───── Entries shown
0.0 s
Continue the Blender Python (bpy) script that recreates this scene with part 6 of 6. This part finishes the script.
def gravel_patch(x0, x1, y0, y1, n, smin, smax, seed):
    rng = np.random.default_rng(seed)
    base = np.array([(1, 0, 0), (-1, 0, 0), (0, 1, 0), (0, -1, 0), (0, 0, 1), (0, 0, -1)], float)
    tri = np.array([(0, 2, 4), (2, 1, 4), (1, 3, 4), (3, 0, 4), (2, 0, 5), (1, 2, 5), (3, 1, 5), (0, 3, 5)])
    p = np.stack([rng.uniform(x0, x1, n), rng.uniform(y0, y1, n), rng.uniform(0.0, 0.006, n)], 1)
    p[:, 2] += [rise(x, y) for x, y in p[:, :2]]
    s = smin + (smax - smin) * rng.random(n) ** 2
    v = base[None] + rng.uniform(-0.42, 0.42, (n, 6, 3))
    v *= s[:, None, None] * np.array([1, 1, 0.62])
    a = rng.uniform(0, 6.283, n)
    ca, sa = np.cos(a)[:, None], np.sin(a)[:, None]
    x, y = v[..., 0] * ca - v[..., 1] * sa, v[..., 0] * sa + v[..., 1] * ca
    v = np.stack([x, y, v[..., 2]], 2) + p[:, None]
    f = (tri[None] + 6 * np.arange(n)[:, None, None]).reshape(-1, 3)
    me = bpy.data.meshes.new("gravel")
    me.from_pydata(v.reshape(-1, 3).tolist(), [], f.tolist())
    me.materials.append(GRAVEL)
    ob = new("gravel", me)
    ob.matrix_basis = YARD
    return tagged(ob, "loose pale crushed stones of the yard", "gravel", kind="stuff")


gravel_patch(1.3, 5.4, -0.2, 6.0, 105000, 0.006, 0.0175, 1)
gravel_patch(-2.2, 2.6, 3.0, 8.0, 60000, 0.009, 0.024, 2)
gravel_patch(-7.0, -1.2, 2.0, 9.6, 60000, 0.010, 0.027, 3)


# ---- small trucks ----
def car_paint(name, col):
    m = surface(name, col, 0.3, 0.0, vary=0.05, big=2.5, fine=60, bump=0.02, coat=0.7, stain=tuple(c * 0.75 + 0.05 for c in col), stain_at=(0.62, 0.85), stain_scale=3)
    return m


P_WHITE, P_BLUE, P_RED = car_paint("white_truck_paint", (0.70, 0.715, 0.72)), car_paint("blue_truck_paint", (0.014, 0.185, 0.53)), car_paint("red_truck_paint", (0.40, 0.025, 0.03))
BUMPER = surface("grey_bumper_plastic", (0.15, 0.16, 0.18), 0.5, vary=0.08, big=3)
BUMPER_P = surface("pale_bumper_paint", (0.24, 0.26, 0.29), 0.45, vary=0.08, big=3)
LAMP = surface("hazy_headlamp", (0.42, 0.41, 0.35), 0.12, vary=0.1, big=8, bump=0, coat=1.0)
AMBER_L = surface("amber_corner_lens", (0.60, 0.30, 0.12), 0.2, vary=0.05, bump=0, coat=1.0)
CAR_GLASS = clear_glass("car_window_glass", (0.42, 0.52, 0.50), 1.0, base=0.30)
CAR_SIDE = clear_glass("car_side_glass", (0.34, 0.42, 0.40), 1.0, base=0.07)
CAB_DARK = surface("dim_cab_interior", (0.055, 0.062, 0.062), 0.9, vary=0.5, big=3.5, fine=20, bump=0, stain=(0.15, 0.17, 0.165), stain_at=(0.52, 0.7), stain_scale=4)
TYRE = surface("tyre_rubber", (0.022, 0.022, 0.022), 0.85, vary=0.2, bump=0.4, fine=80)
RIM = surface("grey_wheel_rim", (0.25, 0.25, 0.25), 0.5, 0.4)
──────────
───── Entries shown
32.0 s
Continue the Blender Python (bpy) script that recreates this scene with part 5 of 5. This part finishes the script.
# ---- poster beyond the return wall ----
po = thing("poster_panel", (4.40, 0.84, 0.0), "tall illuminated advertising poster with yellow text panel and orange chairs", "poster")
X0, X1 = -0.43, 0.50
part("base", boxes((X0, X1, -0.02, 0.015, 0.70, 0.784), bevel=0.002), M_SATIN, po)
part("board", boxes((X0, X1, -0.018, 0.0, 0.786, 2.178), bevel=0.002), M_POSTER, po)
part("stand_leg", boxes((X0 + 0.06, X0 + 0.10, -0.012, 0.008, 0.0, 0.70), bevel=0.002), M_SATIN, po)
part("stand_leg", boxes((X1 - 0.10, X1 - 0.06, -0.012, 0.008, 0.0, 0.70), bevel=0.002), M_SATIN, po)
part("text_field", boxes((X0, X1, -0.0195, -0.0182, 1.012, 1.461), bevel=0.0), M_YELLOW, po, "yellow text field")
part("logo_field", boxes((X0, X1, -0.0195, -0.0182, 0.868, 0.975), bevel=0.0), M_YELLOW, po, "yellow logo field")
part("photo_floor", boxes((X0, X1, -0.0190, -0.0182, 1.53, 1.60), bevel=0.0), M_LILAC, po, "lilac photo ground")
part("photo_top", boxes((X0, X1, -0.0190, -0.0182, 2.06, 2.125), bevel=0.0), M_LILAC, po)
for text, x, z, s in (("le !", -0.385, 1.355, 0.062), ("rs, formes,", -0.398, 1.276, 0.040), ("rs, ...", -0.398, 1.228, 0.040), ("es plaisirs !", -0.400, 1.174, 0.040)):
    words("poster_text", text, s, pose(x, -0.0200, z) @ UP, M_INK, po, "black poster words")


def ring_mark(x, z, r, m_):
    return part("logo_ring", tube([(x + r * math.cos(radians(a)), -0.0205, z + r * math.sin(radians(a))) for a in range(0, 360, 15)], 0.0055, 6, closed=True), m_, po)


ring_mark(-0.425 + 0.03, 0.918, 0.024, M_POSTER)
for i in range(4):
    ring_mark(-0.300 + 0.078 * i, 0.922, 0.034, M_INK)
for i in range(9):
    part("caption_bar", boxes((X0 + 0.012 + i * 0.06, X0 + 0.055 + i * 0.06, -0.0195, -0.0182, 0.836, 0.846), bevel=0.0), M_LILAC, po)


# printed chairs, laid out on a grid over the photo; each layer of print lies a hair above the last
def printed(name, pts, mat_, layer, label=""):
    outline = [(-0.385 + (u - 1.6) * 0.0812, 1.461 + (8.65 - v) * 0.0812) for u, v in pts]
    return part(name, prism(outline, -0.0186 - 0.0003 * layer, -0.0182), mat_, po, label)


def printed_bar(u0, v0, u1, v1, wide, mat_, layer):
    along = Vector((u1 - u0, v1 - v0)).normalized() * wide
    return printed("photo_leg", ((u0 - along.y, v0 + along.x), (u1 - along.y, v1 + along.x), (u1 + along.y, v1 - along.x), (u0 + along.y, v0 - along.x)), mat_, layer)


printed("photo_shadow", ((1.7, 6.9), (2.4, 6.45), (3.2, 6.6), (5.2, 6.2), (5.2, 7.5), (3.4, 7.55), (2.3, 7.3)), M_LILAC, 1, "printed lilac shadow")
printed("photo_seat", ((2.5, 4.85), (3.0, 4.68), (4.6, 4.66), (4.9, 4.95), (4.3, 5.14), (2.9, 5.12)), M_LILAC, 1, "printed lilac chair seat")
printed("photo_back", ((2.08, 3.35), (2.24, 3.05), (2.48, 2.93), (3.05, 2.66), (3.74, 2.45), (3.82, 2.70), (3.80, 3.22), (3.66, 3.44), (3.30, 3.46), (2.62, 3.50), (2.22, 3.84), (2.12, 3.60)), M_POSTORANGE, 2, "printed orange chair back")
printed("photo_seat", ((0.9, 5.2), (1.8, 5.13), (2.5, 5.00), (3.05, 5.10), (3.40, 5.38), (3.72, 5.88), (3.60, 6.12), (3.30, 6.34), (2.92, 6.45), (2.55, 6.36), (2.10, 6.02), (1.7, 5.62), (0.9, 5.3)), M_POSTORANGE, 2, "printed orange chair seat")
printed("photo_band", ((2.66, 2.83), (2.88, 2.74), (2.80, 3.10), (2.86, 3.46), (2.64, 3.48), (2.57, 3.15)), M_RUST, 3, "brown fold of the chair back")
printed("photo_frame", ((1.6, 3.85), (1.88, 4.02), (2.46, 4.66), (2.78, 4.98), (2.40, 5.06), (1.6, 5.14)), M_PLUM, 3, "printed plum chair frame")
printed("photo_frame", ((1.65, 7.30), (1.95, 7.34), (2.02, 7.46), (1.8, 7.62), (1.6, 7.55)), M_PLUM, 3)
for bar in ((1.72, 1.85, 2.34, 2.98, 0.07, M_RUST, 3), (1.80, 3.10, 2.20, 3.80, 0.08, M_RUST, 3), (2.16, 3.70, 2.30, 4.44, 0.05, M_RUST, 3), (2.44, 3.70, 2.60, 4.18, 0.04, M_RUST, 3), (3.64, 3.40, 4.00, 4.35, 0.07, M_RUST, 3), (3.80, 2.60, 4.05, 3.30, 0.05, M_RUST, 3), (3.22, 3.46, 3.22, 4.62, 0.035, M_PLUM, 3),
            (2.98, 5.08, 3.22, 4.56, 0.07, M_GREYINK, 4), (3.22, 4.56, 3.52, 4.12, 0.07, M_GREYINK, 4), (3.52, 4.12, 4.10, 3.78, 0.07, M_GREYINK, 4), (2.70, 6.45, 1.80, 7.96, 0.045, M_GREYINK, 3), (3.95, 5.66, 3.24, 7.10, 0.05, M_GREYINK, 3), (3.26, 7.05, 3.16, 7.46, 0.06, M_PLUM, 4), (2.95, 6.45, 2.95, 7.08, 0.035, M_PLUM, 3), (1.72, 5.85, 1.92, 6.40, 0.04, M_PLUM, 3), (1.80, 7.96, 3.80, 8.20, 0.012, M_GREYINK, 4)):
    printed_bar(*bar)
──────────
───── Entries shown
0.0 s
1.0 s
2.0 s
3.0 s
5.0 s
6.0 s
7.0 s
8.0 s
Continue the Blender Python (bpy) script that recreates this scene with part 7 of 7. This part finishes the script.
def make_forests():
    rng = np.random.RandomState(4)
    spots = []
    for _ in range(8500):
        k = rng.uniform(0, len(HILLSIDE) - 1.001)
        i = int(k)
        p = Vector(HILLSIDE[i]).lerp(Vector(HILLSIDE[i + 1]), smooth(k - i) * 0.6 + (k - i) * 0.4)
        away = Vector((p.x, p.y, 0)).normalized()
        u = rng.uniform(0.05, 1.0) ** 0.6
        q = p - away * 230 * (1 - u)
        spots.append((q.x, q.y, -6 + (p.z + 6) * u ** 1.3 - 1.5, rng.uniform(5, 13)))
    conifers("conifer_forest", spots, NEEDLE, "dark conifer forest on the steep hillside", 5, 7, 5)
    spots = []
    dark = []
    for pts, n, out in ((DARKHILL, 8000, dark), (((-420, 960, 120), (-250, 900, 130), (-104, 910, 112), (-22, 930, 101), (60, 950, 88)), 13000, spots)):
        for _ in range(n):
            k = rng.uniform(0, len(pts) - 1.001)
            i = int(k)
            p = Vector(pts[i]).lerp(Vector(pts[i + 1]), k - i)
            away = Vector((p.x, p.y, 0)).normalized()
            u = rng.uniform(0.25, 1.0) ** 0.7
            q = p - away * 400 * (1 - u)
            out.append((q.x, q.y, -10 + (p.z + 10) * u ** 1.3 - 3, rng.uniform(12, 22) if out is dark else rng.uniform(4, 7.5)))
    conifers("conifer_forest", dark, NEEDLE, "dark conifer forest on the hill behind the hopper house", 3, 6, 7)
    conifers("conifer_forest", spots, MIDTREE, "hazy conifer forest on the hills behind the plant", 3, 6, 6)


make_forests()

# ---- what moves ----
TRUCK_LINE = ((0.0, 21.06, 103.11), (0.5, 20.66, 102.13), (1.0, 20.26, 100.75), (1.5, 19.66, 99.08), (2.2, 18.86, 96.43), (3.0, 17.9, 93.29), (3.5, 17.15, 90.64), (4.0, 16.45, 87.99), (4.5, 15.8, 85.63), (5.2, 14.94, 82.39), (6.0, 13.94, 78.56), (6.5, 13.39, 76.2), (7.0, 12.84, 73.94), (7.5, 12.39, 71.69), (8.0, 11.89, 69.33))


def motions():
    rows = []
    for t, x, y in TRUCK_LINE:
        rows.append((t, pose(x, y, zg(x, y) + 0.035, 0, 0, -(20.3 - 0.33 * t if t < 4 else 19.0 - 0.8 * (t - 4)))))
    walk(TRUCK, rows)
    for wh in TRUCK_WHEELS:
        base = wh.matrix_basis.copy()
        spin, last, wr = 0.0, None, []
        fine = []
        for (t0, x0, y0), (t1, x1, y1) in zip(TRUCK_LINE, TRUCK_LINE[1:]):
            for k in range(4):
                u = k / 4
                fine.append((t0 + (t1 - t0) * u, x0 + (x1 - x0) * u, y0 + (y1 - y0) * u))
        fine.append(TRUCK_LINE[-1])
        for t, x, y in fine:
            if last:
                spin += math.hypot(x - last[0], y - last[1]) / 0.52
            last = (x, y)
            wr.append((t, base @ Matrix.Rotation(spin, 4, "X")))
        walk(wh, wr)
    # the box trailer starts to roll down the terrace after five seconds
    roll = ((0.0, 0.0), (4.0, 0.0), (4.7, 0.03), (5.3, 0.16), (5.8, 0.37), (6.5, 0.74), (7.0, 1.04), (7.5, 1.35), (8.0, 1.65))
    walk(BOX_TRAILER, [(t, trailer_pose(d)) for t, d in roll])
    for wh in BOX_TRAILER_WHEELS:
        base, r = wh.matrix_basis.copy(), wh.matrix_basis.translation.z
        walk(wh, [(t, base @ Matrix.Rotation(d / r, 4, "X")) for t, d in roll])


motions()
──────────
> _Work to do_:
Pick out the lines containing the string "recreates" and show them.

> _Output of the task_:
Continue the Blender Python (bpy) script that recreates this scene with part 6 of 6. This part finishes the script.
Continue the Blender Python (bpy) script that recreates this scene with part 5 of 5. This part finishes the script.
Continue the Blender Python (bpy) script that recreates this scene with part 7 of 7. This part finishes the script.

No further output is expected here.